While engineers brainstormed potential mitigations that could allow the flight to proceed, a second showstopper emerged: the realization that a tape used as a protective wrap over wire harnesses throughout the vehicle has a flammable adhesive.
“Through the flight certification process . . . we were looking at the [fire extinguisher] system in more detail for flammable materials, and that’s when we found the P-213 tape was flammable,” said NASA Commercial Crew Program Manager Steve Stich. “There is some ambiguity in the specifications on the use of that tape. Regardless, we have used it quite extensively in Starliner.” The glass cloth tape protects the wire harnesses from scuffs and chafing, which could cause an electrical short.
“Normally, the tape is on the wiring, and there is no concern for the wiring carrying the current,” Stich said. “It would have to have an exposed conductor in the wire that then shorts to some area. That in turn could cause an ignition event if the circuit protection didn’t trip off the wiring.”
Nappi estimates the amount of P-213 tape in Starliner to be “hundreds of feet.”
“Some wiring, even if it had a little nick, just doesn’t have enough energy to cause combustion of the tape,” Stich added. “It’s only some of the wires that have enough power running through them that could potentially cause combustion.”
NASA and Boeing worked for a week to understand both issues, run tests, review analysis and assess the risks. Ultimately, Boeing CEO David Calhoun and top managers unanimously decided to stand down from flight preparations and fix the problems.
“Safety is always a top priority,” Nappi said. “With human spaceflight, it’s always been that way, so that drives this decision.
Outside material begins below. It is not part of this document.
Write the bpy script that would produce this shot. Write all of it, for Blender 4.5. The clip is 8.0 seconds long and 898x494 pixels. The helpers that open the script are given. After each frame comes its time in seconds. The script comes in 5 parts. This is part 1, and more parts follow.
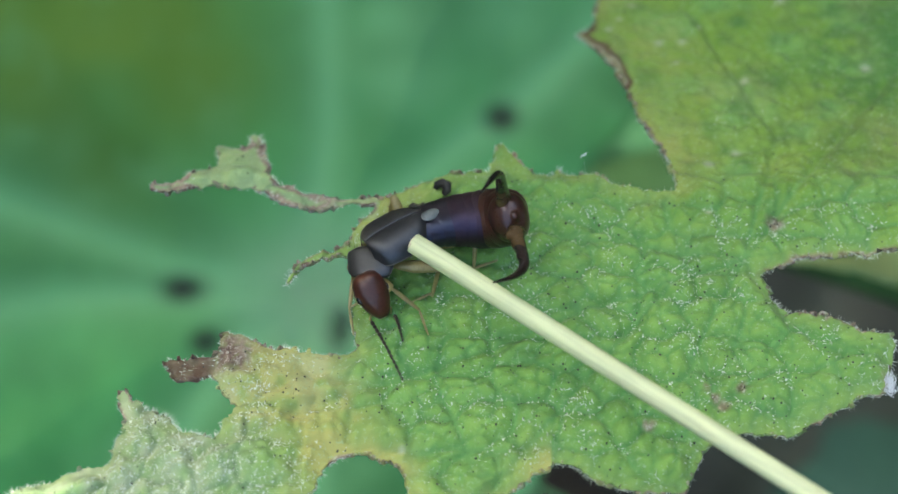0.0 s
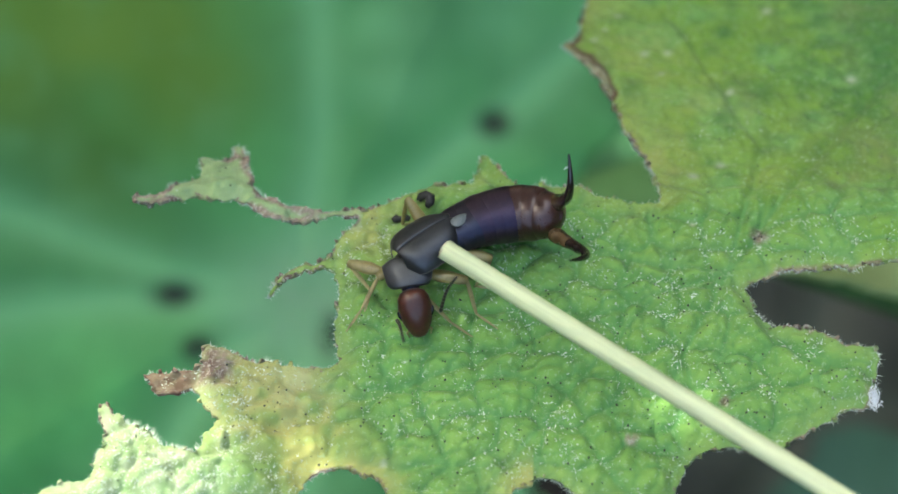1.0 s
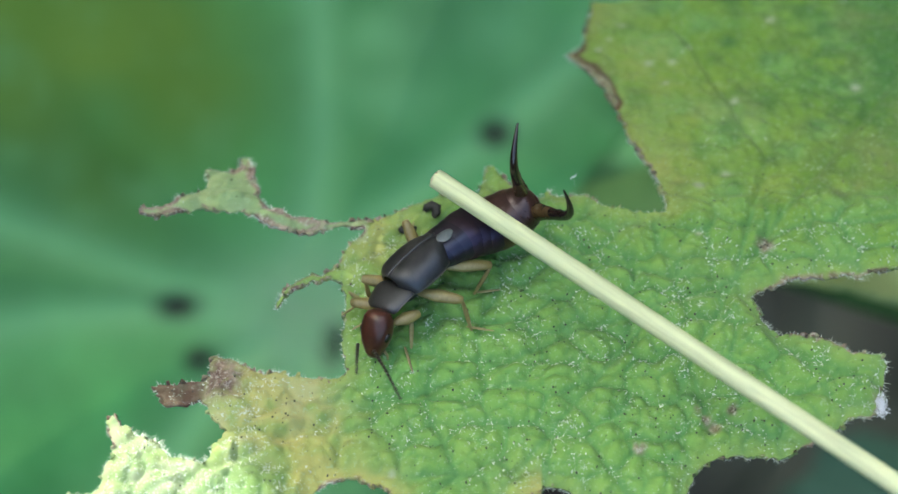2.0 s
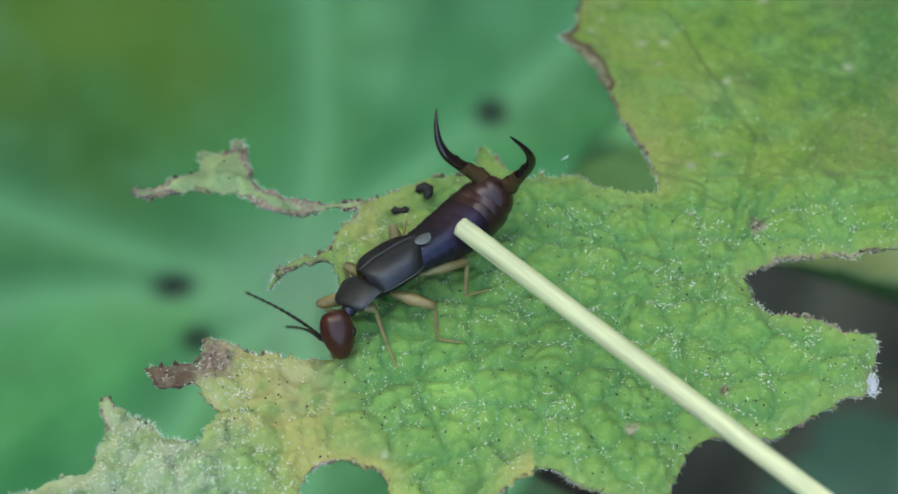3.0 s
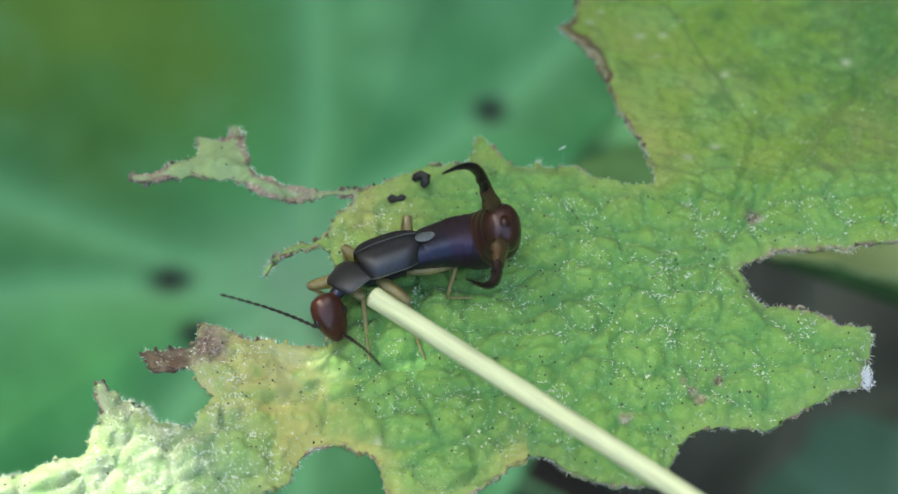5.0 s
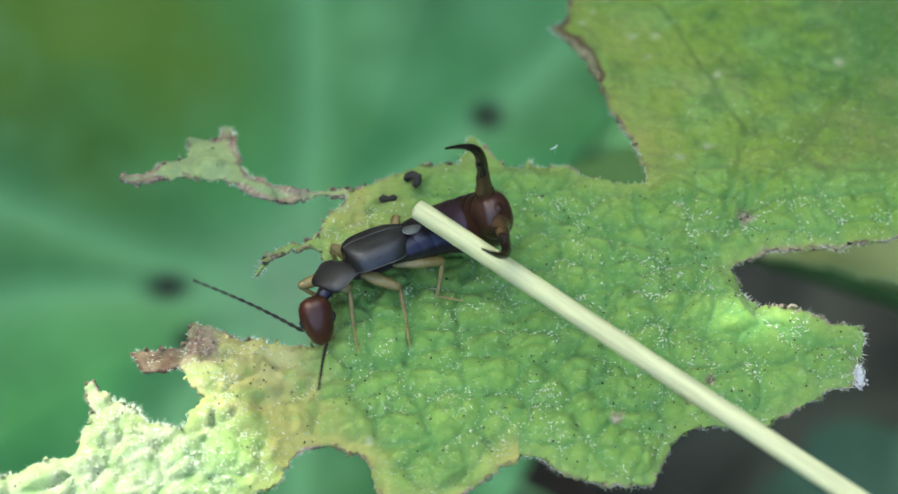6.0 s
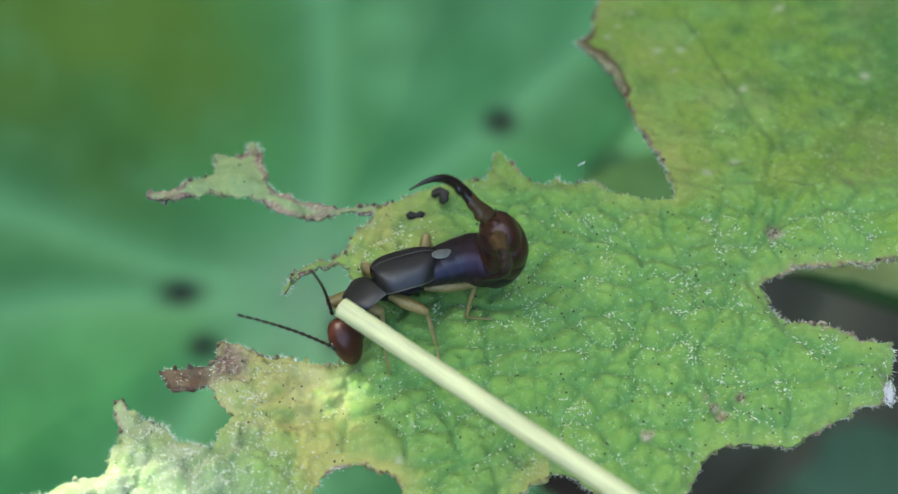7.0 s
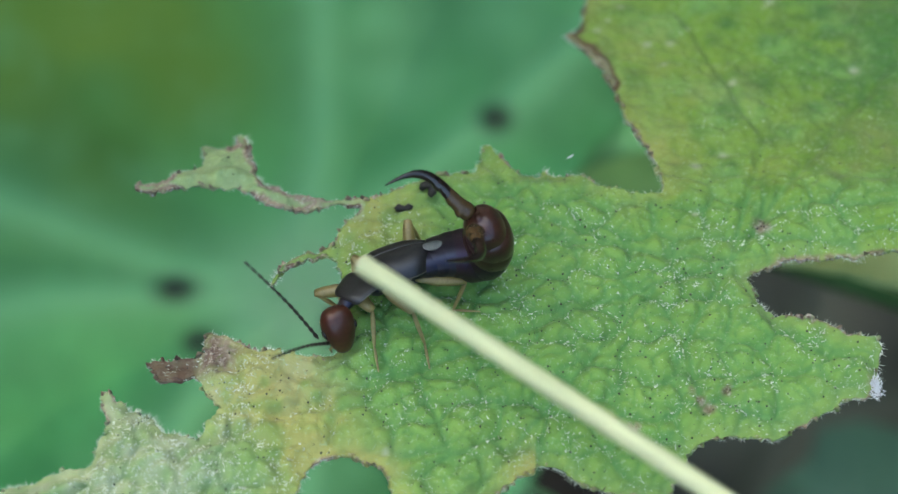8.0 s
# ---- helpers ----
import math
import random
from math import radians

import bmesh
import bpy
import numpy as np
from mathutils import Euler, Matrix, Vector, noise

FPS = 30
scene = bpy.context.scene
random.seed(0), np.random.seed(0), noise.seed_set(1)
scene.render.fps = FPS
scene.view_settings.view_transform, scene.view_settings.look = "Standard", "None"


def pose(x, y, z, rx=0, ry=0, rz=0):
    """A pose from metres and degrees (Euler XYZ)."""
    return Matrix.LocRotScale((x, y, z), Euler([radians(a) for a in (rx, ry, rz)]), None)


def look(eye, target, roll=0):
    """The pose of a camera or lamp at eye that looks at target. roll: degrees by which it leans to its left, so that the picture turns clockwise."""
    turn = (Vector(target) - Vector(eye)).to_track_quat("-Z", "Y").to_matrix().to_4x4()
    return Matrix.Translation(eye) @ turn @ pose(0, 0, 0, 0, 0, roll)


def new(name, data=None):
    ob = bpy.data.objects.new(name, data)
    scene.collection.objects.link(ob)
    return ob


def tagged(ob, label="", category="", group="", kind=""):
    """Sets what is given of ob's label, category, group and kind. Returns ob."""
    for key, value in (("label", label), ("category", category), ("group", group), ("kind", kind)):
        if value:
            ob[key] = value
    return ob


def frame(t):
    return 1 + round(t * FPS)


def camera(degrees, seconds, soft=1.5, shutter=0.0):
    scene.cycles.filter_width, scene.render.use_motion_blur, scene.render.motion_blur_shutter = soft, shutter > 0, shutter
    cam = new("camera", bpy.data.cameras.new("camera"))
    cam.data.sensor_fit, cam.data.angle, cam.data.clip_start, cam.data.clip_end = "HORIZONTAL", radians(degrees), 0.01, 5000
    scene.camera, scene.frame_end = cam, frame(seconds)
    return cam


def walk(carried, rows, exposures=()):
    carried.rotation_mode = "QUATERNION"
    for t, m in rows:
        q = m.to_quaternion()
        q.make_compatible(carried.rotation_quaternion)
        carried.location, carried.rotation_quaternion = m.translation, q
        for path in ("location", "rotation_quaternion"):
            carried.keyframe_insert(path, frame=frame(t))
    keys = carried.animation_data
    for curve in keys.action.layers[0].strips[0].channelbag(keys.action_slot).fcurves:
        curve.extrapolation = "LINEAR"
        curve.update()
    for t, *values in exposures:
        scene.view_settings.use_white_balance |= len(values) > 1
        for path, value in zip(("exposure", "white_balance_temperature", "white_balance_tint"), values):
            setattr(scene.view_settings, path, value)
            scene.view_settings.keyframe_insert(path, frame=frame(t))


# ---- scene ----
# Lengths in the lists below are millimetres over the leaf's middle; MM turns them to metres.
MM = 0.001
LEAF = 0.30                       # height of the eaten leaf over the soil
SUN_WAY = Vector((-0.45, 0.45, 0.77)).normalized()

cam = camera(24, 8.0, soft=1.4, shutter=0.3)
cam.data.dof.use_dof = True
cam.data.dof.focus_distance = 0.1275
cam.data.dof.aperture_fstop = 32.0
walk(cam, [
    (0, look((-0.00025, -0.07099, LEAF + 0.11102), (-0.00005, -0.00087, LEAF + -0.00050), 0.35)),
    (0.1, look((-0.00022, -0.07083, LEAF + 0.11111), (-0.00006, -0.00078, LEAF + -0.00045), 0.33)),
    (0.2, look((-0.00011, -0.07026, LEAF + 0.11143), (-0.00011, -0.00045, LEAF + -0.00028), 0.28)),
    (0.5, look((0.00042, -0.06885, LEAF + 0.11163), (0.00053, 0.00086, LEAF + -0.00013), 0.21)),
    (0.8, look((0.00100, -0.06942, LEAF + 0.11196), (0.00100, 0.00039, LEAF + 0.00025), 0.28)),
    (1, look((0.00090, -0.07007, LEAF + 0.11111), (0.00100, 0.00001, LEAF + -0.00043), 0.34)),
    (1.2, look((0.00039, -0.07042, LEAF + 0.11133), (0.00039, -0.00061, LEAF + -0.00038), 0.25)),
    (2.3, look((0.00029, -0.07001, LEAF + 0.11119), (0.00065, 0.00079, LEAF + 0.00011), 0.14)),
    (2.5, look((0.00099, -0.06994, LEAF + 0.11129), (0.00110, 0.00004, LEAF + -0.00031), 0.28)),
    (2.7, look((0.00132, -0.06990, LEAF + 0.11165), (0.00132, -0.00009, LEAF + -0.00006), 0.14)),
    (3, look((0.00078, -0.07007, LEAF + 0.11152), (0.00106, -0.00064, LEAF + -0.00043), 0.00)),
    (3.2, look((0.00064, -0.07051, LEAF + 0.11127), (0.00064, -0.00070, LEAF + -0.00044), 0.00)),
    (3.5, look((0.00000, -0.06981, LEAF + 0.11171), (-0.00000, -0.00000, LEAF + 0.00000), -0.00)),
    (3.8, look((0.00039, -0.06945, LEAF + 0.11194), (0.00039, 0.00036, LEAF + 0.00023), 0.30)),
    (4, look((0.00127, -0.06970, LEAF + 0.11129), (0.00135, 0.00027, LEAF + -0.00032), 0.51)),
    (4.2, look((0.00186, -0.07042, LEAF + 0.11133), (0.00186, -0.00061, LEAF + -0.00038), 0.55)),
    (4.5, look((0.00156, -0.07148, LEAF + 0.11076), (0.00195, -0.00129, LEAF + -0.00071), 0.59)),
    (4.7, look((0.00063, -0.07091, LEAF + 0.11118), (0.00123, -0.00145, LEAF + -0.00075), 0.94)),
    (5.8, look((0.00212, -0.07159, LEAF + 0.11011), (0.00172, -0.00052, LEAF + -0.00081), 0.04)),
    (6, look((0.00165, -0.07156, LEAF + 0.11041), (0.00184, -0.00117, LEAF + -0.00094), 0.49)),
    (6.5, look((0.00039, -0.07107, LEAF + 0.11059), (0.00058, -0.00080, LEAF + -0.00084), 0.50)),
    (7, look((-0.00014, -0.07024, LEAF + 0.11091), (0.00010, -0.00014, LEAF + -0.00062), 0.42)),
    (7.2, look((0.00061, -0.07051, LEAF + 0.11127), (0.00061, -0.00070, LEAF + -0.00044), 0.35)),
    (7.5, look((0.00115, -0.07081, LEAF + 0.11083), (0.00125, -0.00073, LEAF + -0.00071), 0.26)),
    (8, look((0.00072, -0.07069, LEAF + 0.11072), (0.00085, -0.00057, LEAF + -0.00079), 0.48)),
], exposures=[(0, 2.82, 7050, -5), (8, 2.82, 7050, -5)])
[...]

We’re disappointed because it means a delay, but the team is proud that we’re making the right choices.”
Nappi said it is possible the problems could be resolved in time for the long-awaited Crew Flight Test (CFT) to launch this year.
Boeing told NASA it was delaying the CFT on June 1—about two weeks before the Starliner was to be fueled for a July 21 launch attempt onboard a United Launch Alliance Atlas V. “We know that there are growing pains in developing a vehicle and flying a vehicle,” Nappi said. “We’re really close. This is just part of the business to have these kinds of issues.”
Boeing has learned that lesson repeatedly with the Starliner, one of two commercial space taxis developed in partnership with NASA to fly crews to the International Space Station (ISS) following the retirement of the space shuttle fleet. In 2014, Boeing and SpaceX won contracts worth a combined $6.8 billion for development, two flight tests and six crew-rotation missions of the Starliner and Crew Dragon, respectively.
SpaceX completed an uncrewed flight test in March 2019 and a piloted flight test in May-August 2020. It is preparing for the launch of its seventh ISS crew-rotation mission this summer under contract extensions worth about $2.2 billion for an additional eight flights.
Privately owned SpaceX, based in Hawthorne, California, also completed three private Crew Dragon charters, and a fourth is targeted for launch in November. A key tenet of NASA’s Commercial Crew Program is that the U.S. space agency becomes just one of many customers for rides to low Earth orbit.
Boeing kept pace with SpaceX until the Starliner’s uncrewed flight test in December 2019 exposed software and communications glitches that prevented the spacecraft from reaching the station.
Twenty months later, Boeing was days away from a reflight when it discovered a problem with stuck oxidizer isolation valves on the Starliner service module propulsion system. Later analysis showed that nitrogen tetroxide propellant had leaked through the valve, reacted with moisture and created nitric oxide, which caused corrosion.
Under the terms of its firm, fixed-price Commercial Crew Transportation Capabilities contract with NASA, Boeing bears the costs for repairs and modifications, which had added $883 million to its bill as of October 2022. The latest problems are “too new to determine if [they] will require additional expenses or not,” Nappi said.
“We are finding things now, and that’s a testament to the process,” he added. “It's questionable if we should be catching these types of things this late. That might be because there was a certain sense of optimism when some of the designs were done, and some of the processes were created many years ago. And that led to some of these things . . . creeping their way through the system and having us catch them as late as we are.”
NASA and Boeing remain committed to adding the Starliner to the fleet of vehicles visiting the ISS, which is expected to remain operational until at least 2030.
“NASA desperately needs a second provider for crew transportation,” Stich said. “We are very excited [about] having Boeing get certified and flying our crews to the station.”